Audubon (1842) said of the pileated woodpecker: “Its flesh is tough, of a bluish tint, and smells so strongly of the worms and insects on which it generally feeds, as to be extremely unpalatable.” Sutton (1930), however, was able to show, both by the testimony of living witnesses and by written record as well, that these birds, along with other smaller birds, were once commonly exposed for sale as food in city markets.
Major Bendire (1895) wrote:
I have occasionally seen bunches of these birds, numbering from four to twelve, exposed for sale in the markets of Washington, D. C. * * * I tried to eat one, when short of meat, while traveling through the Blue Mountains of Oregon, but I certainly can not recommend it. It feeds to a great extent on the large black wood ants, which impart to it a very peculiar, and to me an extremely unpleasant flavor, a kind of sweet-sour taste, which any amount of seasoning and cooking does not disguise, and I consider it as a very unpalatable substitute for game of any kind.
Winter.—As is true of other members of the family, the pileated woodpecker may in fall be found digging for himself a cavity for winter occupancy. Few birds other than the woodpeckers make what may be called habitations, except as part of or incident to the activities of reproduction. And in the case of the woodpeckers, while I know that in particular instances these winter retreats are not so used, I am unable to say that they never are subsequently used as nesting cavities.
Hoyes Lloyd (1932) wrote:
One of the most delightful bird adventures we have had at Rockcliffe Park [near the City of Ottawa] was the visit to us of a pileated woodpecker. It first came at 4:30 p. m., on October 12, 1928, and excavated a hole in a hollow basswood for sleeping quarters * * *. The chips, from live wood, were up to three inches by two inches in area, and an eighth of an inch thick. Each chip had two or three gouge-like beak marks across its surface. At 4:50 p. m. on the next day the pileated came home, and although we were all outdoors, it went directly to its own tree and after a brief survey of affairs in the vicinity, retired. The approach was silent except, possibly for a single Flicker-like note in the distance. About 9 a. m., on the 14th, our bird woke me up with a loud kuk-kuk-kuk call and it looked very large as it climbed up the home basswood.
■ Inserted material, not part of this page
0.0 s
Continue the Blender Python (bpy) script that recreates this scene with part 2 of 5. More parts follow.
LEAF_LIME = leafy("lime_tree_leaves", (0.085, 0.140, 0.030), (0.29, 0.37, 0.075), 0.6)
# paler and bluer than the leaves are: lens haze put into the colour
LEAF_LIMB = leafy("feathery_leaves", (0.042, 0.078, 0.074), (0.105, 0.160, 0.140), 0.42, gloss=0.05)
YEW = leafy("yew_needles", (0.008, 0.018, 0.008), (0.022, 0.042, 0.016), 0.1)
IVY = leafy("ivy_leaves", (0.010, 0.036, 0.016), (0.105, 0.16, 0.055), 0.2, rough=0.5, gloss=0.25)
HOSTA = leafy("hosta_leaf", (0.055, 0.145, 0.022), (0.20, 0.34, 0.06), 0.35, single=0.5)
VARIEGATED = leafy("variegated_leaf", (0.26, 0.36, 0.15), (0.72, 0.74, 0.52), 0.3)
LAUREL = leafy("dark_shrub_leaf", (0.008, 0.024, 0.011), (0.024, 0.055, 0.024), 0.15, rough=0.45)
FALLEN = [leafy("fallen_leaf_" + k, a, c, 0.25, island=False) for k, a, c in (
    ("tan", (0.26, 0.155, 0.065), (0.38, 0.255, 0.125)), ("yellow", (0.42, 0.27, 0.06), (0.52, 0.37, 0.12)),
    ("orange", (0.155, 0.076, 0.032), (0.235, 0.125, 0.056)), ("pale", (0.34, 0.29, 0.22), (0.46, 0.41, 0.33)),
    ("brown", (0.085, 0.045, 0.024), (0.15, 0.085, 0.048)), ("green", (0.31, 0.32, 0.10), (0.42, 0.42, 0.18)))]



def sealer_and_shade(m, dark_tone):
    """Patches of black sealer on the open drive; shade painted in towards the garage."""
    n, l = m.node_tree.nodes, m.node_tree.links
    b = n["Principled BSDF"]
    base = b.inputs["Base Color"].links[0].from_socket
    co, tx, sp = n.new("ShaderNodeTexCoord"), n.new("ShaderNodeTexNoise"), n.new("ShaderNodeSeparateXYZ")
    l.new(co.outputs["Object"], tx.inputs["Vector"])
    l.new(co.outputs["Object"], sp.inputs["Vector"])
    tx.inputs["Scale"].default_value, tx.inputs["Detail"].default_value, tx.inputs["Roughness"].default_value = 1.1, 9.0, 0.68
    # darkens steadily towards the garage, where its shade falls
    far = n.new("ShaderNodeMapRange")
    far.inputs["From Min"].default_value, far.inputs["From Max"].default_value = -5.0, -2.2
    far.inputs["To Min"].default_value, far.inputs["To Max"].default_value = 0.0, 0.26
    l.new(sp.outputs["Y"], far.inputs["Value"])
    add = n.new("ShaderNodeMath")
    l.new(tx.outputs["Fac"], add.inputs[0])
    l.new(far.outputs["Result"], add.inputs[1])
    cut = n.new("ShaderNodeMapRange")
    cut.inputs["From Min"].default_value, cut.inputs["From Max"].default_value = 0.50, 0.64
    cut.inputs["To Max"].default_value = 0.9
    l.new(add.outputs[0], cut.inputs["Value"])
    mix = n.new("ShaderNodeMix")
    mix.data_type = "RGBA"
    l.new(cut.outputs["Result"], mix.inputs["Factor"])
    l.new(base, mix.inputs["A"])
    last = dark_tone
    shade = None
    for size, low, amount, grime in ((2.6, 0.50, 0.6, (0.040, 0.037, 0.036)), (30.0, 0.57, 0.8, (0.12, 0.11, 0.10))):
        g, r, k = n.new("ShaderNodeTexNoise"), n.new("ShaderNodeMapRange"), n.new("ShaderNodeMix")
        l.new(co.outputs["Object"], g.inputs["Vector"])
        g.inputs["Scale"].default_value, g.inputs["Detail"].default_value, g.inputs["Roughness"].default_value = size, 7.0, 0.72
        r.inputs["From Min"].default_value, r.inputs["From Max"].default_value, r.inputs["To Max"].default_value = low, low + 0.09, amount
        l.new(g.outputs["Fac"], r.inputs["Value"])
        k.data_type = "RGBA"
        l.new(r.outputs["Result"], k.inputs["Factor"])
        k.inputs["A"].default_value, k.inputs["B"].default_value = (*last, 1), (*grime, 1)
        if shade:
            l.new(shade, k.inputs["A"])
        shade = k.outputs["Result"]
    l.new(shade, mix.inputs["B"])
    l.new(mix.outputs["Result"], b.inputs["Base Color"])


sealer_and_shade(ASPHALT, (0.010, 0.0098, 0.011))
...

Promptly at quarter to five it came home, undoubtedly after a day among the big hardwoods of the neighborhood. We were all impressed by its great length of neck, as it swung its head with a curious bobbing motion, that was used, without doubt, to give a view on each side of the home tree, before going into the hole for the night. A pileated, thought to be the same bird, came back on March 22, 1929, possibly, or certainly on the 23rd, and slept in its winter home.
Prof. Brooks writes (MS.): “At French Creek [Upshur County, W. Va.], two birds used a nesting cavity as a roosting place during the following winter.”